What this task involves: Print every line of the listing exactly, please.
--------
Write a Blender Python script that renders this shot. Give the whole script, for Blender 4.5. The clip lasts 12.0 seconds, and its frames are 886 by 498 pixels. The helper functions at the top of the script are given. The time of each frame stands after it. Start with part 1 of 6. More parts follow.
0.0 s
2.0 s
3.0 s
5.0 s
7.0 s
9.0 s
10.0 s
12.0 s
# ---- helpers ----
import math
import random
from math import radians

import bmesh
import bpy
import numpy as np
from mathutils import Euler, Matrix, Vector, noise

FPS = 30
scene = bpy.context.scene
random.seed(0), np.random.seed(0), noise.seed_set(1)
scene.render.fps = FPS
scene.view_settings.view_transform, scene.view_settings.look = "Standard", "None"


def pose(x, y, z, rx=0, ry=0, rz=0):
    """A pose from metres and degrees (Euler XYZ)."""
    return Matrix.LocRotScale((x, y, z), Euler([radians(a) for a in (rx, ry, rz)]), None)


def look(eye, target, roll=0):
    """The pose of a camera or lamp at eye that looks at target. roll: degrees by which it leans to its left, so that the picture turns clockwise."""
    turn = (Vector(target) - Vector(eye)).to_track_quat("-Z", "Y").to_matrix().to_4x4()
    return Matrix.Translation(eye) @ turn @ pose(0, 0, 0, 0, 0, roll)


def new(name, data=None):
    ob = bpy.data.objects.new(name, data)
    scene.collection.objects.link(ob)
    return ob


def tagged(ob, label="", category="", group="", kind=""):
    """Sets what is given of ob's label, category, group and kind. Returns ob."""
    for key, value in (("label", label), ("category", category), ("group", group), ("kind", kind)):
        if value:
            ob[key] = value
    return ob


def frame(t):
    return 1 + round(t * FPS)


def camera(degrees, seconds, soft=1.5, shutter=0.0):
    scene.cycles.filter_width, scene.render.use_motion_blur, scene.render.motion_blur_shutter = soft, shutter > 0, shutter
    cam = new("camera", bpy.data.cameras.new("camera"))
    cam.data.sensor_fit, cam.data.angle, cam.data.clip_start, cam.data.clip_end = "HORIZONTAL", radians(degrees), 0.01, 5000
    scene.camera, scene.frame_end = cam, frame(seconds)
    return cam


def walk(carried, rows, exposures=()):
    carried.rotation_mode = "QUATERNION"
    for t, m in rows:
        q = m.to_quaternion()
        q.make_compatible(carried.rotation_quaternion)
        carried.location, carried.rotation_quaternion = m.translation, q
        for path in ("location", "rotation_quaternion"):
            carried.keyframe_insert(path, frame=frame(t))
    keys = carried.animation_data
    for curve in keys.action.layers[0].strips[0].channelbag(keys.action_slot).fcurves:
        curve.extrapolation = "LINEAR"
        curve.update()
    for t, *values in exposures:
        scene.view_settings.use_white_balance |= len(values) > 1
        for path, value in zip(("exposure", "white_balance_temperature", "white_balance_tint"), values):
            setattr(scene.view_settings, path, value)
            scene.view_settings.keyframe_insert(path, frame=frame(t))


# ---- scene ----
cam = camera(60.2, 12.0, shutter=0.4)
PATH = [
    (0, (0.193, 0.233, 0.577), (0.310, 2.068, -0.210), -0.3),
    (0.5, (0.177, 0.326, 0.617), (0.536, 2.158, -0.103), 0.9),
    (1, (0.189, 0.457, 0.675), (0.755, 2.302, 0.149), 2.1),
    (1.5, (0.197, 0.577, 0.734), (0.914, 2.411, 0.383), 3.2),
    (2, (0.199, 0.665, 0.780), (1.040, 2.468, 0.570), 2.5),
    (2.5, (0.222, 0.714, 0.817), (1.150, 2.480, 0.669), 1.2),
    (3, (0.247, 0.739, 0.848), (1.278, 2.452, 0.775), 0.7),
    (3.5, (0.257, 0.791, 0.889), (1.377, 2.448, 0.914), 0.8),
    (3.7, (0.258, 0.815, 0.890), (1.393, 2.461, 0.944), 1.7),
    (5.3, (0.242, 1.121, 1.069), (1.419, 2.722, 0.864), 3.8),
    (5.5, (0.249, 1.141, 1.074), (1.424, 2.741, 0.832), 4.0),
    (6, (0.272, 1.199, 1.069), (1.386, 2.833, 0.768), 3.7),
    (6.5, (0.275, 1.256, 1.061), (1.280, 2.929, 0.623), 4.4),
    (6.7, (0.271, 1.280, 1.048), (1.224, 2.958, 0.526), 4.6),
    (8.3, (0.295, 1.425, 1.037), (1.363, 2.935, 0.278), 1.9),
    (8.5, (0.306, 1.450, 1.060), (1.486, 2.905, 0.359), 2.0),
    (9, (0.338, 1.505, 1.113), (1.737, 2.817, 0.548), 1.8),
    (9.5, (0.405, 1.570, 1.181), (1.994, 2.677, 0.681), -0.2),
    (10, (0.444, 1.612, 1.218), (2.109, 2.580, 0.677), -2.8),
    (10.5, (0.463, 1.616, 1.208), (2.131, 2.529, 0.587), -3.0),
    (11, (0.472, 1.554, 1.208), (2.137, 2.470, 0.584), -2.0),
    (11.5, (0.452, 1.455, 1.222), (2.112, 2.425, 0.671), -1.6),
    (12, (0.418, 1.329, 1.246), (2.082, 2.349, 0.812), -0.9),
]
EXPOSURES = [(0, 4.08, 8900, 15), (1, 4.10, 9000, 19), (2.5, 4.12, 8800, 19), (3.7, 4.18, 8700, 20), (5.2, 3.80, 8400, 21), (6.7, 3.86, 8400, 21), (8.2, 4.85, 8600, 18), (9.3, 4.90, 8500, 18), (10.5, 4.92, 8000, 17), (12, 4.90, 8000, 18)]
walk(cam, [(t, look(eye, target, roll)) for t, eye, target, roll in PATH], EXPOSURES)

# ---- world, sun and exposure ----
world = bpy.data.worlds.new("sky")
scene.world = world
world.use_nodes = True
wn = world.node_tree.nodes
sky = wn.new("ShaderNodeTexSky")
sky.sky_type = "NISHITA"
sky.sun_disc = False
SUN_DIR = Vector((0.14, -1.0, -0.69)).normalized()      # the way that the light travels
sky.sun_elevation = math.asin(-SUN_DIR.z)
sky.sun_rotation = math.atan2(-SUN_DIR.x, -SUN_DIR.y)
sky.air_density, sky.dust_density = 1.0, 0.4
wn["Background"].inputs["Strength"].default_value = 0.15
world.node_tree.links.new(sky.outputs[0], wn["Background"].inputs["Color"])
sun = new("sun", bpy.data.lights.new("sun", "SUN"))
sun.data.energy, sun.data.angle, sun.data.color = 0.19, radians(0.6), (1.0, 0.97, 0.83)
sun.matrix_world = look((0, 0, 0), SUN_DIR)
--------
Complete output:
Write a Blender Python script that renders this shot. Give the whole script, for Blender 4.5. The clip lasts 12.0 seconds, and its frames are 886 by 498 pixels. The helper functions at the top of the script are given. The time of each frame stands after it. Start with part 1 of 6. More parts follow.
0.0 s
2.0 s
3.0 s
5.0 s
7.0 s
9.0 s
10.0 s
12.0 s
# ---- helpers ----
import math
import random
from math import radians

import bmesh
import bpy
import numpy as np
from mathutils import Euler, Matrix, Vector, noise

FPS = 30
scene = bpy.context.scene
random.seed(0), np.random.seed(0), noise.seed_set(1)
scene.render.fps = FPS
scene.view_settings.view_transform, scene.view_settings.look = "Standard", "None"


def pose(x, y, z, rx=0, ry=0, rz=0):
    """A pose from metres and degrees (Euler XYZ)."""
    return Matrix.LocRotScale((x, y, z), Euler([radians(a) for a in (rx, ry, rz)]), None)


def look(eye, target, roll=0):
    """The pose of a camera or lamp at eye that looks at target. roll: degrees by which it leans to its left, so that the picture turns clockwise."""
    turn = (Vector(target) - Vector(eye)).to_track_quat("-Z", "Y").to_matrix().to_4x4()
    return Matrix.Translation(eye) @ turn @ pose(0, 0, 0, 0, 0, roll)


def new(name, data=None):
    ob = bpy.data.objects.new(name, data)
    scene.collection.objects.link(ob)
    return ob


def tagged(ob, label="", category="", group="", kind=""):
    """Sets what is given of ob's label, category, group and kind. Returns ob."""
    for key, value in (("label", label), ("category", category), ("group", group), ("kind", kind)):
        if value:
            ob[key] = value
    return ob


def frame(t):
    return 1 + round(t * FPS)


def camera(degrees, seconds, soft=1.5, shutter=0.0):
    scene.cycles.filter_width, scene.render.use_motion_blur, scene.render.motion_blur_shutter = soft, shutter > 0, shutter
    cam = new("camera", bpy.data.cameras.new("camera"))
    cam.data.sensor_fit, cam.data.angle, cam.data.clip_start, cam.data.clip_end = "HORIZONTAL", radians(degrees), 0.01, 5000
    scene.camera, scene.frame_end = cam, frame(seconds)
    return cam


def walk(carried, rows, exposures=()):
    carried.rotation_mode = "QUATERNION"
    for t, m in rows:
        q = m.to_quaternion()
        q.make_compatible(carried.rotation_quaternion)
        carried.location, carried.rotation_quaternion = m.translation, q
        for path in ("location", "rotation_quaternion"):
            carried.keyframe_insert(path, frame=frame(t))
    keys = carried.animation_data
    for curve in keys.action.layers[0].strips[0].channelbag(keys.action_slot).fcurves:
        curve.extrapolation = "LINEAR"
        curve.update()
    for t, *values in exposures:
        scene.view_settings.use_white_balance |= len(values) > 1
        for path, value in zip(("exposure", "white_balance_temperature", "white_balance_tint"), values):
            setattr(scene.view_settings, path, value)
            scene.view_settings.keyframe_insert(path, frame=frame(t))


# ---- scene ----
cam = camera(60.2, 12.0, shutter=0.4)
PATH = [
    (0, (0.193, 0.233, 0.577), (0.310, 2.068, -0.210), -0.3),
    (0.5, (0.177, 0.326, 0.617), (0.536, 2.158, -0.103), 0.9),
    (1, (0.189, 0.457, 0.675), (0.755, 2.302, 0.149), 2.1),
    (1.5, (0.197, 0.577, 0.734), (0.914, 2.411, 0.383), 3.2),
    (2, (0.199, 0.665, 0.780), (1.040, 2.468, 0.570), 2.5),
    (2.5, (0.222, 0.714, 0.817), (1.150, 2.480, 0.669), 1.2),
    (3, (0.247, 0.739, 0.848), (1.278, 2.452, 0.775), 0.7),
    (3.5, (0.257, 0.791, 0.889), (1.377, 2.448, 0.914), 0.8),
    (3.7, (0.258, 0.815, 0.890), (1.393, 2.461, 0.944), 1.7),
    (5.3, (0.242, 1.121, 1.069), (1.419, 2.722, 0.864), 3.8),
    (5.5, (0.249, 1.141, 1.074), (1.424, 2.741, 0.832), 4.0),
    (6, (0.272, 1.199, 1.069), (1.386, 2.833, 0.768), 3.7),
    (6.5, (0.275, 1.256, 1.061), (1.280, 2.929, 0.623), 4.4),
    (6.7, (0.271, 1.280, 1.048), (1.224, 2.958, 0.526), 4.6),
    (8.3, (0.295, 1.425, 1.037), (1.363, 2.935, 0.278), 1.9),
    (8.5, (0.306, 1.450, 1.060), (1.486, 2.905, 0.359), 2.0),
    (9, (0.338, 1.505, 1.113), (1.737, 2.817, 0.548), 1.8),
    (9.5, (0.405, 1.570, 1.181), (1.994, 2.677, 0.681), -0.2),
    (10, (0.444, 1.612, 1.218), (2.109, 2.580, 0.677), -2.8),
    (10.5, (0.463, 1.616, 1.208), (2.131, 2.529, 0.587), -3.0),
    (11, (0.472, 1.554, 1.208), (2.137, 2.470, 0.584), -2.0),
    (11.5, (0.452, 1.455, 1.222), (2.112, 2.425, 0.671), -1.6),
    (12, (0.418, 1.329, 1.246), (2.082, 2.349, 0.812), -0.9),
]
EXPOSURES = [(0, 4.08, 8900, 15), (1, 4.10, 9000, 19), (2.5, 4.12, 8800, 19), (3.7, 4.18, 8700, 20), (5.2, 3.80, 8400, 21), (6.7, 3.86, 8400, 21), (8.2, 4.85, 8600, 18), (9.3, 4.90, 8500, 18), (10.5, 4.92, 8000, 17), (12, 4.90, 8000, 18)]
walk(cam, [(t, look(eye, target, roll)) for t, eye, target, roll in PATH], EXPOSURES)

# ---- world, sun and exposure ----
world = bpy.data.worlds.new("sky")
scene.world = world
world.use_nodes = True
wn = world.node_tree.nodes
sky = wn.new("ShaderNodeTexSky")
sky.sky_type = "NISHITA"
sky.sun_disc = False
SUN_DIR = Vector((0.14, -1.0, -0.69)).normalized()      # the way that the light travels
sky.sun_elevation = math.asin(-SUN_DIR.z)
sky.sun_rotation = math.atan2(-SUN_DIR.x, -SUN_DIR.y)
sky.air_density, sky.dust_density = 1.0, 0.4
wn["Background"].inputs["Strength"].default_value = 0.15
world.node_tree.links.new(sky.outputs[0], wn["Background"].inputs["Color"])
sun = new("sun", bpy.data.lights.new("sun", "SUN"))
sun.data.energy, sun.data.angle, sun.data.color = 0.19, radians(0.6), (1.0, 0.97, 0.83)
sun.matrix_world = look((0, 0, 0), SUN_DIR)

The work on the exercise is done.